| What you will do |
Quote exactly the lines from the line containing "for t, m in" to the line containing "scene.view_settings.use_white_balance |= len(values)", both lines included, please, and nothing more.
-- begin Source records --
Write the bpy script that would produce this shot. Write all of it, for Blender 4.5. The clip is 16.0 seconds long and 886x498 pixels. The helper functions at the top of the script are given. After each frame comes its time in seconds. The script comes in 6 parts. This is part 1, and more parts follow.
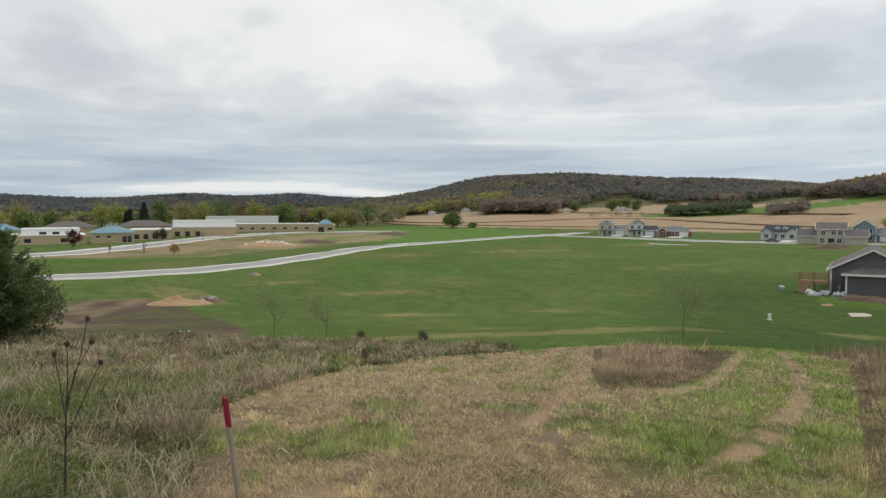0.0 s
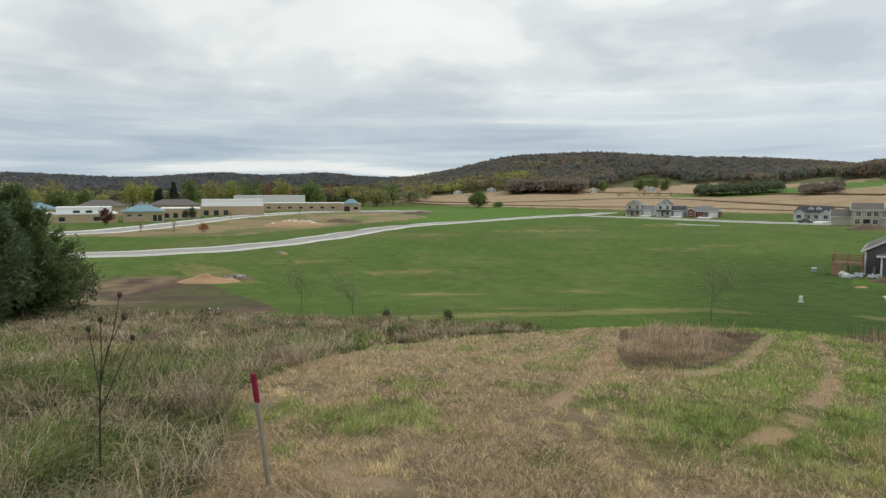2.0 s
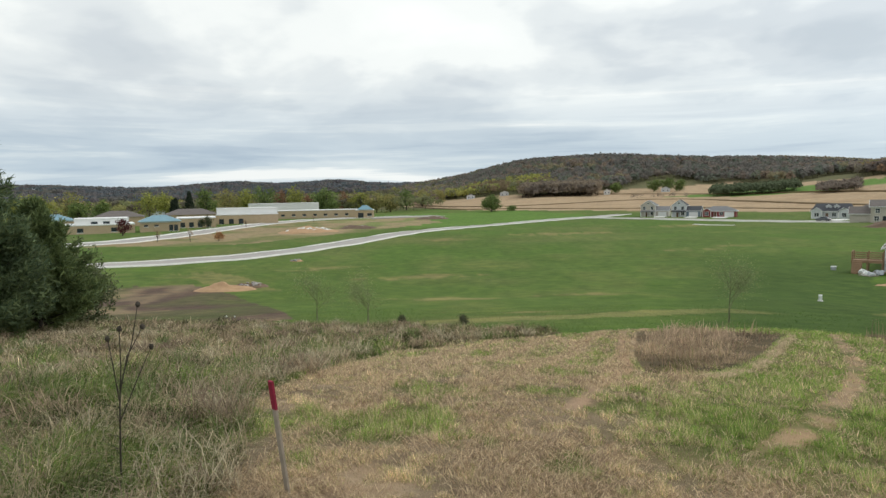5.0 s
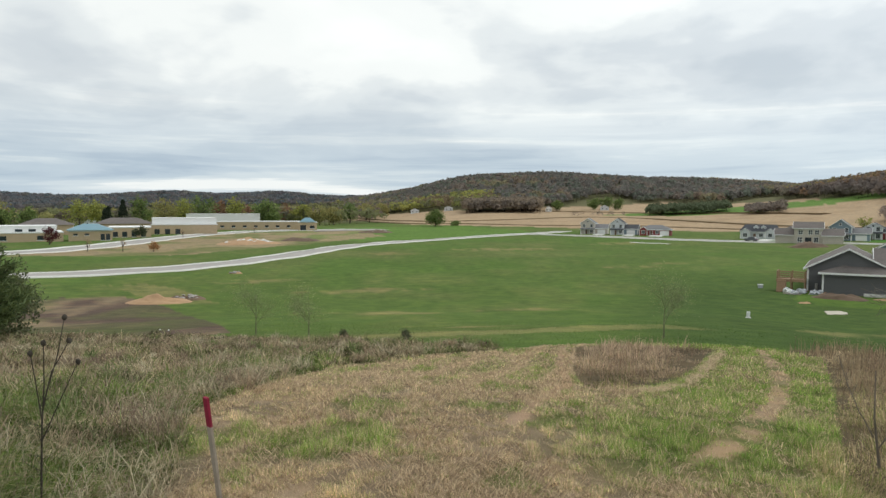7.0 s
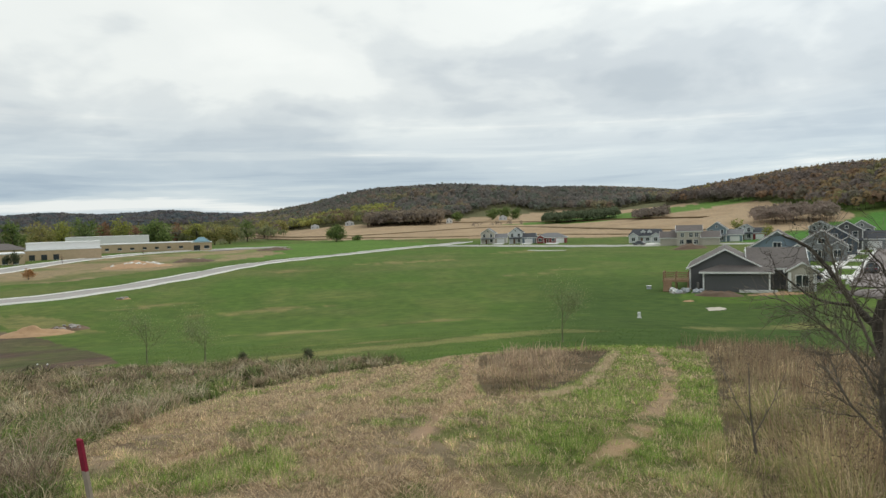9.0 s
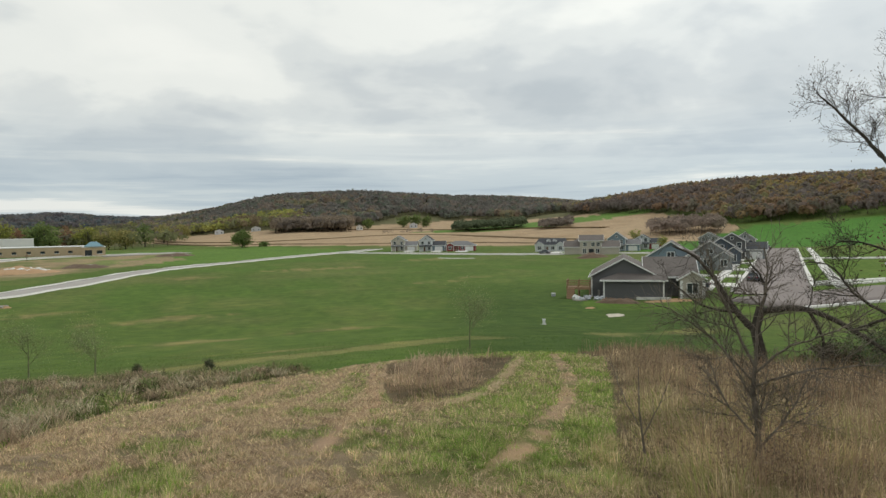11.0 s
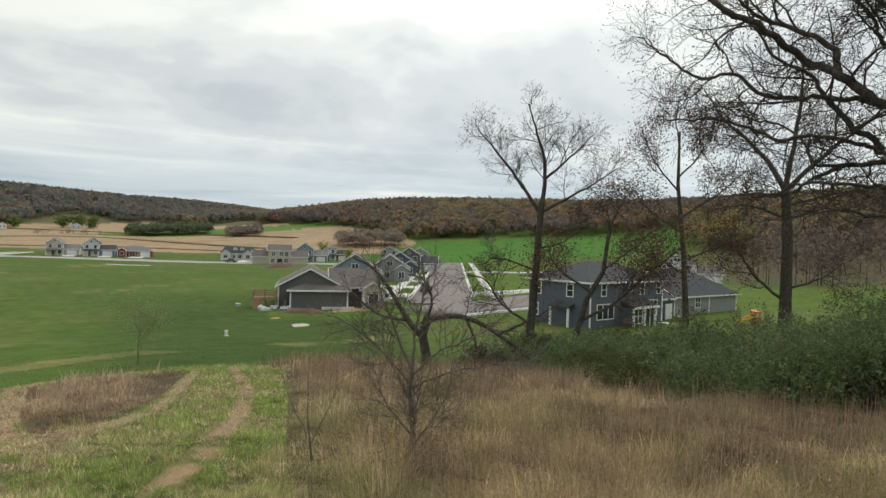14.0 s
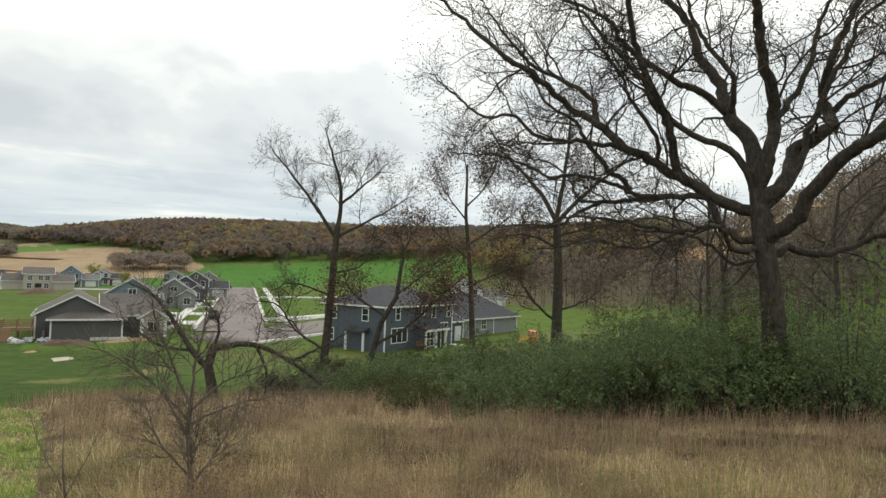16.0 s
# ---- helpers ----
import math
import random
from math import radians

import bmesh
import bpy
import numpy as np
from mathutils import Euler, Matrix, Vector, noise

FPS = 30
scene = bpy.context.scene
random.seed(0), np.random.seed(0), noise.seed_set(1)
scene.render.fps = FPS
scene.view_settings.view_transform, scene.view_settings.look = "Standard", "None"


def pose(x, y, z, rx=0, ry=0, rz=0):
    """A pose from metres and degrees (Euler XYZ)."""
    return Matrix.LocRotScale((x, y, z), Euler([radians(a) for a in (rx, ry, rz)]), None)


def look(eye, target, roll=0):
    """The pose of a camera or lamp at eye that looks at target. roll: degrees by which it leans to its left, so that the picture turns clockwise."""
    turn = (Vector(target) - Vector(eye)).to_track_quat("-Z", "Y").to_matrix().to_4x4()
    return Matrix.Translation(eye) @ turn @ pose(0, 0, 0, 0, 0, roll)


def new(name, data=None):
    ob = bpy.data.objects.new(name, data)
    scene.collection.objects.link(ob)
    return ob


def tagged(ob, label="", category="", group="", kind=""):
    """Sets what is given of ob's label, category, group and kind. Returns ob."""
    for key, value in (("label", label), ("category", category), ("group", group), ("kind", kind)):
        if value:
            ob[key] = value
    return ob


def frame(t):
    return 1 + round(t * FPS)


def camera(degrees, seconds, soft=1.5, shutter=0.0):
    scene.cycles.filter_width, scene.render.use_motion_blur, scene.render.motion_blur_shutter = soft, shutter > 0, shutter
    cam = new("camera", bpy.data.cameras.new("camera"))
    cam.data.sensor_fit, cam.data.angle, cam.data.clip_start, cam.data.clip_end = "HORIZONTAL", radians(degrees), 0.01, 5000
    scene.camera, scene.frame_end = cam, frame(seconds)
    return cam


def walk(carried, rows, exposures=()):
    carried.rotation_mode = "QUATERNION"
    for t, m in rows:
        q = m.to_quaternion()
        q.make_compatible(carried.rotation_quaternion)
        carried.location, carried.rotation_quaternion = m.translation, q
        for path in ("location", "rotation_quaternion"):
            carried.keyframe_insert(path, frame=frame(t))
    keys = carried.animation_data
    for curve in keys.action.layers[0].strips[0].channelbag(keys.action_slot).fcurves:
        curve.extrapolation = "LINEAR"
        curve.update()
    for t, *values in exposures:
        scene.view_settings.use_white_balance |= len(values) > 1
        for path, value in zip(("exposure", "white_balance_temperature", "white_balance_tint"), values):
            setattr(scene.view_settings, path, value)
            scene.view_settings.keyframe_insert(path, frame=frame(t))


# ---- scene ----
# the camera and its walk
cam = camera(68.31, 16.0, soft=1.45)
PATH = (
    (0.0, -0.002, 0.001, 1.683, 86.8, 0.1, 0.0),
    (0.5, 0.007, 0.004, 1.681, 86.45, 0.06, -0.15),
    (1.0, -0.004, 0.034, 1.676, 85.8, -0.21, 0.05),
    (1.5, -0.013, 0.041, 1.675, 85.57, 0.31, 1.3),
    (2.0, -0.007, 0.018, 1.676, 85.02, 0.01, 2.23),
    (2.5, -0.008, 0.019, 1.671, 84.21, 1.14, 3.34),
    (3.0, -0.01, 0.033, 1.669, 84.14, 0.74, 4.32),
    (3.5, -0.014, 0.032, 1.677, 84.99, 0.55, 4.93),
    (6.0, -0.01, 0.021, 1.675, 85.61, 0.69, 1.43),
    (6.5, -0.01, 0.024, 1.68, 85.98, 0.05, 0.22),
    (7.0, -0.011, 0.02, 1.68, 86.65, -0.08, -1.51),
    (7.5, 0.002, 0.03, 1.678, 86.81, -0.02, -2.46),
    (8.0, 0.038, 0.036, 1.691, 87.07, 0.88, -5.45),
    (8.5, 0.053, 0.053, 1.695, 87.51, 1.3, -8.33),
    (11.0, 0.108, -0.012, 1.717, 88.15, 0.98, -17.95),
    (11.5, 0.141, 0.004, 1.711, 88.16, -0.61, -23.19),
    (12.0, 0.172, -0.008, 1.708, 87.61, 0.56, -26.76),
    (12.5, 0.176, -0.034, 1.71, 87.62, -0.25, -29.5),
    (13.0, 0.195, -0.059, 1.711, 87.78, -1.32, -34.96),
    (13.5, 0.23, -0.07, 1.716, 88.13, -2.09, -40.39),
    (14.0, 0.25, -0.085, 1.718, 89.16, -1.54, -44.68),
    (14.5, 0.262, -0.097, 1.716, 89.86, -2.21, -49.5),
    (15.0, 0.256, -0.116, 1.732, 90.5, -3.4, -53.93),
    (15.5, 0.249, -0.134, 1.737, 91.25, -2.89, -57.87),
    (16.0, 0.278, -0.153, 1.74, 91.85, -1.96, -62.39),
)
walk(cam, [(t, pose(x, y, z, rx, ry, rz)) for t, x, y, z, rx, ry, rz in PATH],
     ((0.0, -0.05, 6500, 10), (2.0, -0.03, 6450, 8), (3.5, 0.13, 6450, 8), (7.0, 0.13, 6450, 8), (8.5, 0.05, 6450, 7), (11.0, -0.08, 6650, 7), (12.5, -0.05, 6700, 7), (14.5, 0.07, 6700, 7), (16.0, 0.18, 6800, 8)))

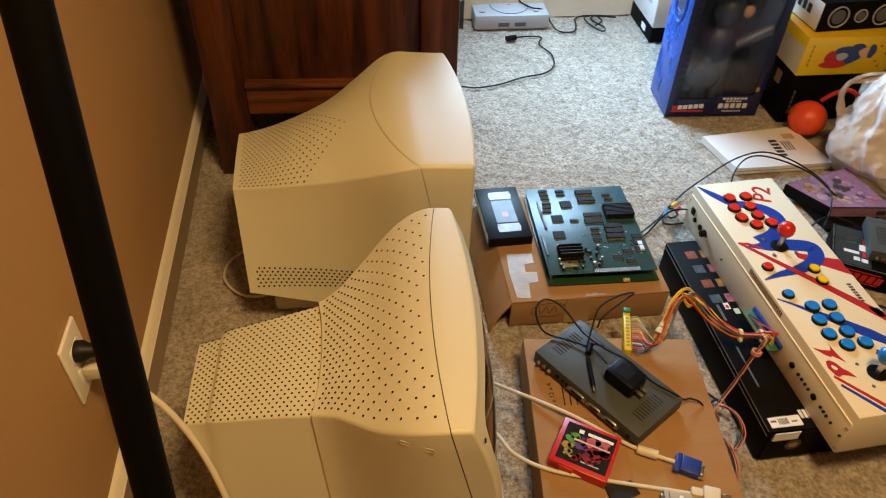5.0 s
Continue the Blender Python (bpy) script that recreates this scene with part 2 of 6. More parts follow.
-- end Source records --
| Task result |
    for t, m in rows:
        q = m.to_quaternion()
        q.make_compatible(carried.rotation_quaternion)
        carried.location, carried.rotation_quaternion = m.translation, q
        for path in ("location", "rotation_quaternion"):
            carried.keyframe_insert(path, frame=frame(t))
    keys = carried.animation_data
    for curve in keys.action.layers[0].strips[0].channelbag(keys.action_slot).fcurves:
        curve.extrapolation = "LINEAR"
        curve.update()
    for t, *values in exposures:
        scene.view_settings.use_white_balance |= len(values) > 1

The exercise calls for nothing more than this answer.